• WHAT YOU SHOULD DO:
Reproduce the complete listing without any deviation.

• COLLECTED MATERIAL:
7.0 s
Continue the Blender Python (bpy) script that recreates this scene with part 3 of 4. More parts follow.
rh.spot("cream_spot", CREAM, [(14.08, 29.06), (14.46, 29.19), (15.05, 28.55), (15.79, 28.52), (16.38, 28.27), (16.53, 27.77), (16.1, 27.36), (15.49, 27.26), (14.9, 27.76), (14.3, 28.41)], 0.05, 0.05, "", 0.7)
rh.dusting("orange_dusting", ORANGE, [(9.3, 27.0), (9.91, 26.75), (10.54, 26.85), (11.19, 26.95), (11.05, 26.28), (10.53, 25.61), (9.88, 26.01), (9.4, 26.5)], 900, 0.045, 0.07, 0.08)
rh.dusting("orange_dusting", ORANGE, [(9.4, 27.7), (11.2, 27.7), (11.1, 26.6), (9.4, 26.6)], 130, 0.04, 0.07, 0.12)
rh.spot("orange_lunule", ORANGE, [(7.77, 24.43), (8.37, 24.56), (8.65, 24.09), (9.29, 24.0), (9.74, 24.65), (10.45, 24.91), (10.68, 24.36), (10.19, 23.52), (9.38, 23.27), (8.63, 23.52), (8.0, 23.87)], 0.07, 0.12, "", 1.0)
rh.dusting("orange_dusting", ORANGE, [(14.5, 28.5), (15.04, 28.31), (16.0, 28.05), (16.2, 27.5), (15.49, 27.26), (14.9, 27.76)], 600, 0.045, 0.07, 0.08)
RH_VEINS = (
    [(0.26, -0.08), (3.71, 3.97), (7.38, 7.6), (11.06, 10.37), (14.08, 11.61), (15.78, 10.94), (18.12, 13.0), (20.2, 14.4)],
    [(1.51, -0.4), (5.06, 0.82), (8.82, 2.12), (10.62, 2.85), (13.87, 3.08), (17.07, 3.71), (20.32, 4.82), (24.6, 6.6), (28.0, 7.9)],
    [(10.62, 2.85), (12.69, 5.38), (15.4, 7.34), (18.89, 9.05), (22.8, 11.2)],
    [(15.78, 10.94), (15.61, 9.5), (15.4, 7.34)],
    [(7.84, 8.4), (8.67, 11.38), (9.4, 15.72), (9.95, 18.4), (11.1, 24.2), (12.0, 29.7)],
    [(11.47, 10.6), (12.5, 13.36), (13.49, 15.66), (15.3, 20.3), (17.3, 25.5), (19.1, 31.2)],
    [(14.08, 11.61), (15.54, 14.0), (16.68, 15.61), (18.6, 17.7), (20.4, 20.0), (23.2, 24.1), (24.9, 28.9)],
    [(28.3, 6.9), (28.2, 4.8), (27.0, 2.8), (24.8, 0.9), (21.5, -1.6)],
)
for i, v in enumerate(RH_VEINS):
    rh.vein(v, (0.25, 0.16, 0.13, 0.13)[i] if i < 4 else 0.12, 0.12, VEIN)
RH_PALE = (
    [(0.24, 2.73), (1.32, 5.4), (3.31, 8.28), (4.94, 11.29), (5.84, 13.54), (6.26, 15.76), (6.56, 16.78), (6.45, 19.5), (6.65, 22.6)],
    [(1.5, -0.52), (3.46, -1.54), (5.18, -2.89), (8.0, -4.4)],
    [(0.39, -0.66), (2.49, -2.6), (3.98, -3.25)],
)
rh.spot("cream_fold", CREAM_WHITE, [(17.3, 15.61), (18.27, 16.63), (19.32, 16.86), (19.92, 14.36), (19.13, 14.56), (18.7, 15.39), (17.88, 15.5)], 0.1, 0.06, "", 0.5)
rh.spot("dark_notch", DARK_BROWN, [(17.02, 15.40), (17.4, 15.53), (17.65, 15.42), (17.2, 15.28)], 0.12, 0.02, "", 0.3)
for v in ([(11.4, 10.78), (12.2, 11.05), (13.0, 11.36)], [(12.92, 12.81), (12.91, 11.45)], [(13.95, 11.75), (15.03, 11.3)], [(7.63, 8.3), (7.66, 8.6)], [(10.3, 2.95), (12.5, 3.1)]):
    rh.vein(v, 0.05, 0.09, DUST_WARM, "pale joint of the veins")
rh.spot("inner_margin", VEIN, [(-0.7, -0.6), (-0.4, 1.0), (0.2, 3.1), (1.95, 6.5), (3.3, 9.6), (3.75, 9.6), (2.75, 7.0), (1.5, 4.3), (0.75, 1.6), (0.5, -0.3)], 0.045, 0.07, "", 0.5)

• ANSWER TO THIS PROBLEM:
7.0 s
Continue the Blender Python (bpy) script that recreates this scene with part 3 of 4. More parts follow.
rh.spot("cream_spot", CREAM, [(14.08, 29.06), (14.46, 29.19), (15.05, 28.55), (15.79, 28.52), (16.38, 28.27), (16.53, 27.77), (16.1, 27.36), (15.49, 27.26), (14.9, 27.76), (14.3, 28.41)], 0.05, 0.05, "", 0.7)
rh.dusting("orange_dusting", ORANGE, [(9.3, 27.0), (9.91, 26.75), (10.54, 26.85), (11.19, 26.95), (11.05, 26.28), (10.53, 25.61), (9.88, 26.01), (9.4, 26.5)], 900, 0.045, 0.07, 0.08)
rh.dusting("orange_dusting", ORANGE, [(9.4, 27.7), (11.2, 27.7), (11.1, 26.6), (9.4, 26.6)], 130, 0.04, 0.07, 0.12)
rh.spot("orange_lunule", ORANGE, [(7.77, 24.43), (8.37, 24.56), (8.65, 24.09), (9.29, 24.0), (9.74, 24.65), (10.45, 24.91), (10.68, 24.36), (10.19, 23.52), (9.38, 23.27), (8.63, 23.52), (8.0, 23.87)], 0.07, 0.12, "", 1.0)
rh.dusting("orange_dusting", ORANGE, [(14.5, 28.5), (15.04, 28.31), (16.0, 28.05), (16.2, 27.5), (15.49, 27.26), (14.9, 27.76)], 600, 0.045, 0.07, 0.08)
RH_VEINS = (
    [(0.26, -0.08), (3.71, 3.97), (7.38, 7.6), (11.06, 10.37), (14.08, 11.61), (15.78, 10.94), (18.12, 13.0), (20.2, 14.4)],
    [(1.51, -0.4), (5.06, 0.82), (8.82, 2.12), (10.62, 2.85), (13.87, 3.08), (17.07, 3.71), (20.32, 4.82), (24.6, 6.6), (28.0, 7.9)],
    [(10.62, 2.85), (12.69, 5.38), (15.4, 7.34), (18.89, 9.05), (22.8, 11.2)],
    [(15.78, 10.94), (15.61, 9.5), (15.4, 7.34)],
    [(7.84, 8.4), (8.67, 11.38), (9.4, 15.72), (9.95, 18.4), (11.1, 24.2), (12.0, 29.7)],
    [(11.47, 10.6), (12.5, 13.36), (13.49, 15.66), (15.3, 20.3), (17.3, 25.5), (19.1, 31.2)],
    [(14.08, 11.61), (15.54, 14.0), (16.68, 15.61), (18.6, 17.7), (20.4, 20.0), (23.2, 24.1), (24.9, 28.9)],
    [(28.3, 6.9), (28.2, 4.8), (27.0, 2.8), (24.8, 0.9), (21.5, -1.6)],
)
for i, v in enumerate(RH_VEINS):
    rh.vein(v, (0.25, 0.16, 0.13, 0.13)[i] if i < 4 else 0.12, 0.12, VEIN)
RH_PALE = (
    [(0.24, 2.73), (1.32, 5.4), (3.31, 8.28), (4.94, 11.29), (5.84, 13.54), (6.26, 15.76), (6.56, 16.78), (6.45, 19.5), (6.65, 22.6)],
    [(1.5, -0.52), (3.46, -1.54), (5.18, -2.89), (8.0, -4.4)],
    [(0.39, -0.66), (2.49, -2.6), (3.98, -3.25)],
)
rh.spot("cream_fold", CREAM_WHITE, [(17.3, 15.61), (18.27, 16.63), (19.32, 16.86), (19.92, 14.36), (19.13, 14.56), (18.7, 15.39), (17.88, 15.5)], 0.1, 0.06, "", 0.5)
rh.spot("dark_notch", DARK_BROWN, [(17.02, 15.40), (17.4, 15.53), (17.65, 15.42), (17.2, 15.28)], 0.12, 0.02, "", 0.3)
for v in ([(11.4, 10.78), (12.2, 11.05), (13.0, 11.36)], [(12.92, 12.81), (12.91, 11.45)], [(13.95, 11.75), (15.03, 11.3)], [(7.63, 8.3), (7.66, 8.6)], [(10.3, 2.95), (12.5, 3.1)]):
    rh.vein(v, 0.05, 0.09, DUST_WARM, "pale joint of the veins")
rh.spot("inner_margin", VEIN, [(-0.7, -0.6), (-0.4, 1.0), (0.2, 3.1), (1.95, 6.5), (3.3, 9.6), (3.75, 9.6), (2.75, 7.0), (1.5, 4.3), (0.75, 1.6), (0.5, -0.3)], 0.045, 0.07, "", 0.5)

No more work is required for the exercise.